Le texte s'applique donc aux actions qui ne conduisent pas au paiement d'une somme d'argent, et autres exceptions dont celles susmentionnées.
Les tiers
En outre, les actions personnelles contre les tiers échappent à la règle de l'arrêt des poursuites.
En effet, l'arrêt des poursuites ne valant qu'à l'encontre du débiteur, la règle cesse de s'appliquer lorsque l'action est dirigée contre les tiers en vertu d'un droit propre.
C’est notamment le cas lorsqu’un créancier recherche la réparation d'un préjudice particulier distinct de celui des autres créanciers.
Par exemple, doit être admise l'action civile intentée par le créancier, victime d'une infraction contre le dirigeant qui en est l’auteur, à la condition que la procédure collective ouverte contre la société n'ait pas été étendue à lui (Cass. crim., 7 sept. 2005, n° 05-81.488).

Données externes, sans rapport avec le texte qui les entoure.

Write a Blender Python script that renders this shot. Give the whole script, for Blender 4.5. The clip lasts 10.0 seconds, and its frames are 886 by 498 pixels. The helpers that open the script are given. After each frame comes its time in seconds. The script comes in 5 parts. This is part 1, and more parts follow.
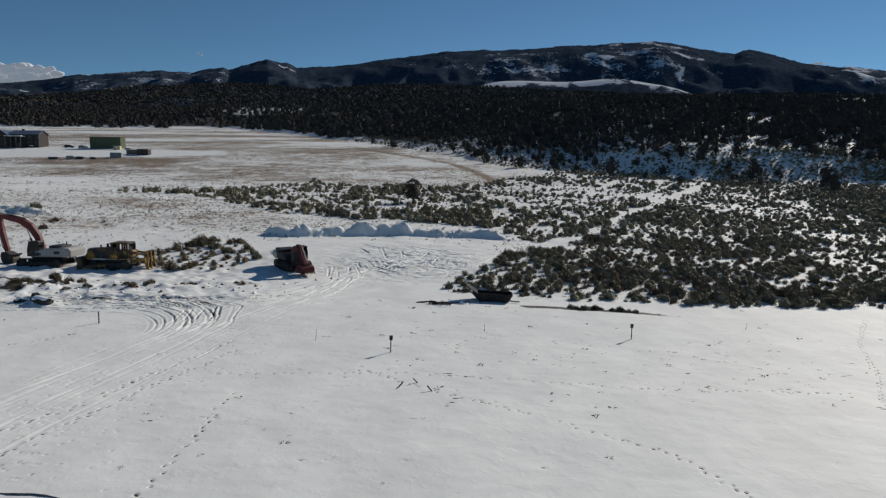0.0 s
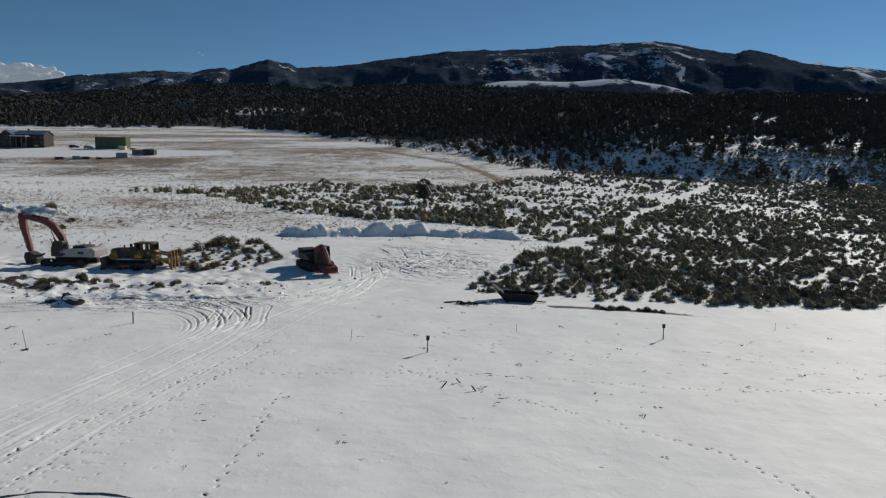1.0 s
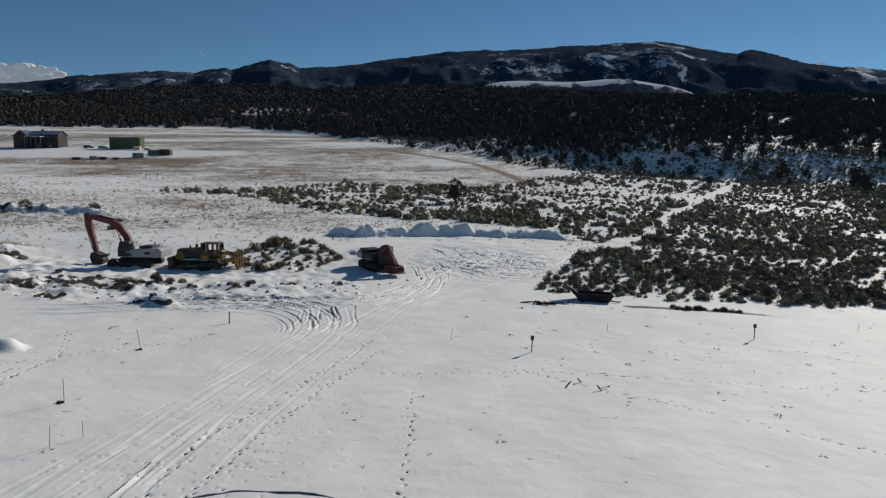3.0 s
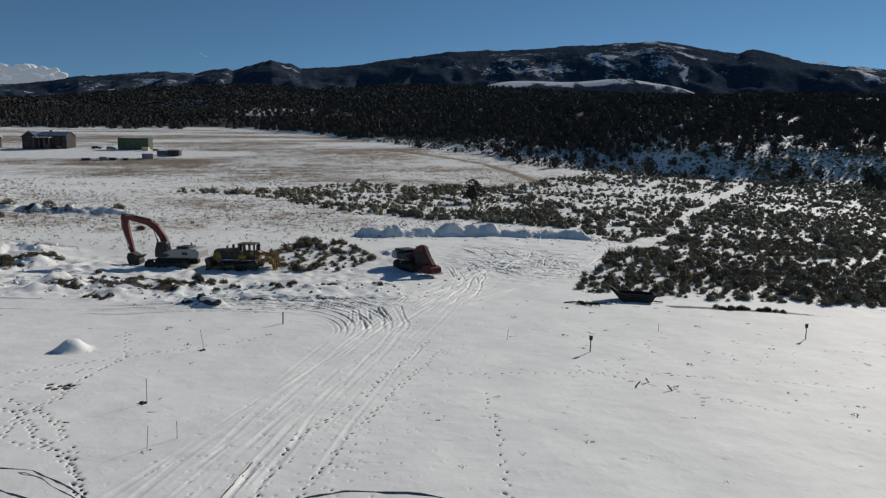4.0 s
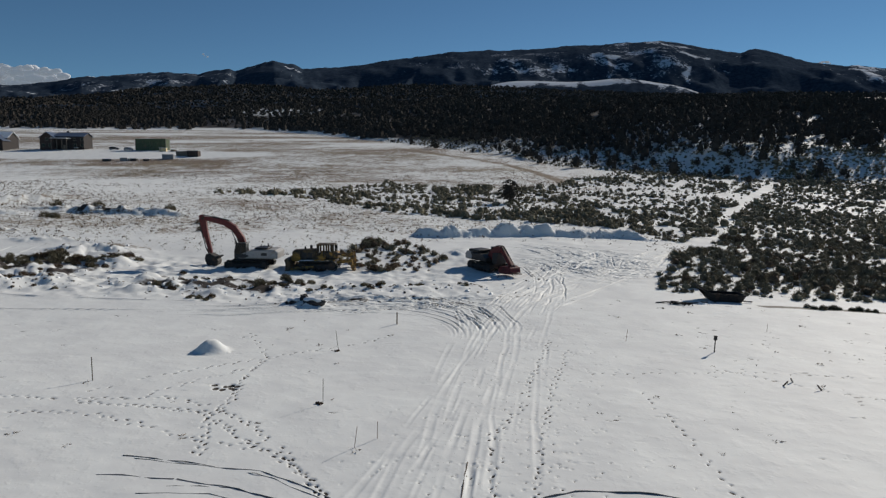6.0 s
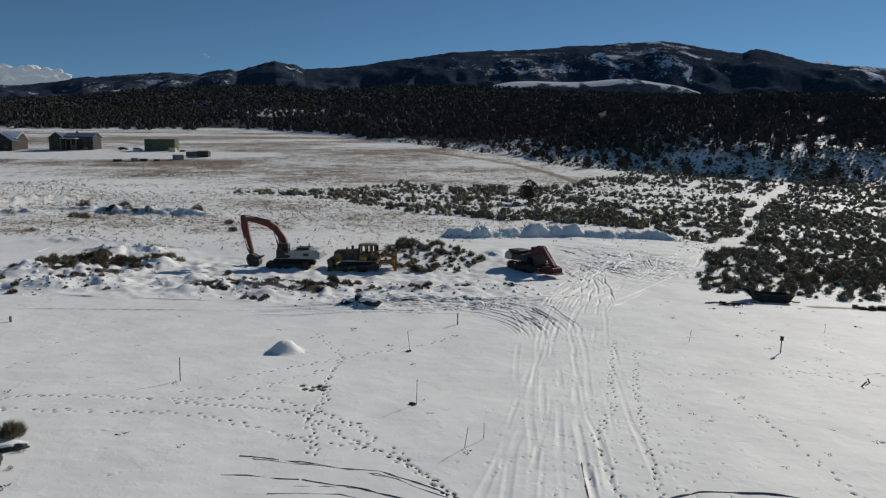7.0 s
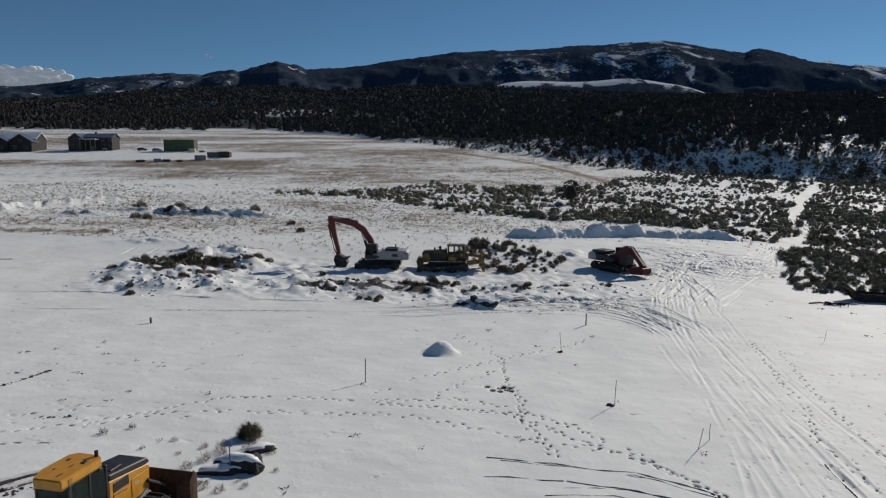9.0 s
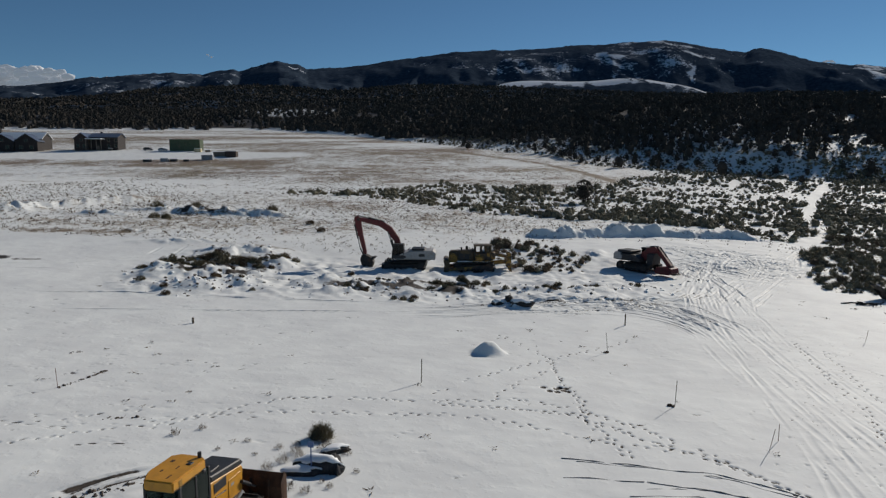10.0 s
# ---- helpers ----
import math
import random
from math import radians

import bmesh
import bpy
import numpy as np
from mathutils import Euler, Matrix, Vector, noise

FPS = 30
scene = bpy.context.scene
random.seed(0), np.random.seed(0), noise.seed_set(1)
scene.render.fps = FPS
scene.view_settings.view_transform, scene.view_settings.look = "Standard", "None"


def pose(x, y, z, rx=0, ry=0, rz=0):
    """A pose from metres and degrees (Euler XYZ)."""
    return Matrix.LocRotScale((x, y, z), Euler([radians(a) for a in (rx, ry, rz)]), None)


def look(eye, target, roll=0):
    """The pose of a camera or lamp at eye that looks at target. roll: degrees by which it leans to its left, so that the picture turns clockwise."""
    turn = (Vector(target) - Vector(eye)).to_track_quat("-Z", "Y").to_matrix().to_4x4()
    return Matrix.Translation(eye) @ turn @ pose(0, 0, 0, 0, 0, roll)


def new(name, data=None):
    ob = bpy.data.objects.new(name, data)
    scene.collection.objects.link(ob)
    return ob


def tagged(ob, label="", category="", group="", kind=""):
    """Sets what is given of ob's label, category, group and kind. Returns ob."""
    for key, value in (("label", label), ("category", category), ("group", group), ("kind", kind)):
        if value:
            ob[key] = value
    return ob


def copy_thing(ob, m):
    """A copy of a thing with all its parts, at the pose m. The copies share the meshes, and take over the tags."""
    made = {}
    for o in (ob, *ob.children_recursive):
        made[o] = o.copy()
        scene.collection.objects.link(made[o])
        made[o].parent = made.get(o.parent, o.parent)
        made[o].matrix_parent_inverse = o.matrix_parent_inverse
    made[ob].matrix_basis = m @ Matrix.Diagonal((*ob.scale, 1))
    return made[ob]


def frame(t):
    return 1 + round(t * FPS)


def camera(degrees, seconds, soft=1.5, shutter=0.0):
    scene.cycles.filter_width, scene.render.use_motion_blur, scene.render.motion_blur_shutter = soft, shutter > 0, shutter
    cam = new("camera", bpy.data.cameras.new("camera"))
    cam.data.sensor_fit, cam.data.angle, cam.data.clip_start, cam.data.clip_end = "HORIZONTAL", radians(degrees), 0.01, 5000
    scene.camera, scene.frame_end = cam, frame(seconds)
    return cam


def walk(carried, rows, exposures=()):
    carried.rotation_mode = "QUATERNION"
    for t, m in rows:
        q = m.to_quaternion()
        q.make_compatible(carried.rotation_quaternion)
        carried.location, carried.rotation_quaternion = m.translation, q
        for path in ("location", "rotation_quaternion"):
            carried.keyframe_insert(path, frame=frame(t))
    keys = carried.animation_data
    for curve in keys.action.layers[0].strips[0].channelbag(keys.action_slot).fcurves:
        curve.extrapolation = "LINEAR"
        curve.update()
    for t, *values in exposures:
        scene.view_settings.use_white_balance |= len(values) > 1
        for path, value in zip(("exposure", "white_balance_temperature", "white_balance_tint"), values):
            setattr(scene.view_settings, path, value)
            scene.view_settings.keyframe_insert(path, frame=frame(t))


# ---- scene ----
cam = camera(67.7, 10.0, 1.3)
PATH = [
    (0, (0.149, 0.097, 10.013), (0.17, 2.083, 9.775), 0.4),
    (0.5, (-0.862, 0.057, 10.02), (-0.841, 2.042, 9.782), 0.4),
    (1, (-2.156, 0.03, 10.024), (-2.136, 2.016, 9.786), 0.4),
    (1.5, (-3.653, 0.023, 10.012), (-3.632, 2.009, 9.774), 0.4),
    (2, (-5.27, -0.014, 10.007), (-5.251, 1.972, 9.769), 0.4),
    (2.5, (-6.994, -0.043, 10.007), (-6.975, 1.943, 9.769), 0.4),
    (4, (-12.427, -0.026, 9.981), (-12.411, 1.96, 9.744), 0.3),
    (4.5, (-14.346, -0.002, 9.965), (-14.331, 1.983, 9.728), 0.3),
    (5, (-16.297, -0.011, 9.967), (-16.282, 1.974, 9.731), 0.3),
    (5.5, (-18.26, -0.036, 9.975), (-18.247, 1.95, 9.738), 0.2),
    (7, (-24.48, -0.056, 9.991), (-24.469, 1.93, 9.755), 0.2),
    (7.5, (-26.672, -0.006, 9.984), (-26.662, 1.98, 9.748), 0.1),
    (8, (-28.946, 0.011, 9.99), (-28.936, 1.997, 9.754), 0.1),
    (8.5, (-31.2, -0.01, 10.016), (-31.192, 1.976, 9.78), 0.1),
    (9, (-33.381, 0.001, 10.018), (-33.373, 1.987, 9.782), 0.1),
    (9.5, (-35.145, 0.011, 10.034), (-35.137, 1.997, 9.797), 0.1),
    (10, (-36.078, 0.069, 10.033), (-36.071, 2.055, 9.796), 0.1),
]
walk(cam, [(t, look(eye, target, roll)) for t, eye, target, roll in PATH], [(0, 0.02), (5, -0.01), (10, -0.05)])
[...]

De même le créancier invoquant un dommage peut exercer une action directe à l'égard de l'assureur de son débiteur. Il en résulte que l'ouverture de la procédure collective est sans effet à l'égard de cette action (Cass. ch. mixte, 15 juin 1979).
La caution personne physique
La règle est cependant différente pour la caution personne physique, qui, aux termes de l’article L. 622-28, bénéficie par exception de l'arrêt des poursuites pendant la période d'observation.
Les poursuites pourront reprendre sur justification du jugement arrêtant le plan ou prononçant la liquidation judiciaire (D. n° 2005-1677, 28 déc. 2005, art. 237).
Pour finir, il faut en pratique bien identifier l’action que l’on souhaite mener pour savoir si celle-ci échappe ou non au principe de l’arrêt des poursuites individuelles contre le débiteur ; c’est en effet toute une liste que la jurisprudence a établie.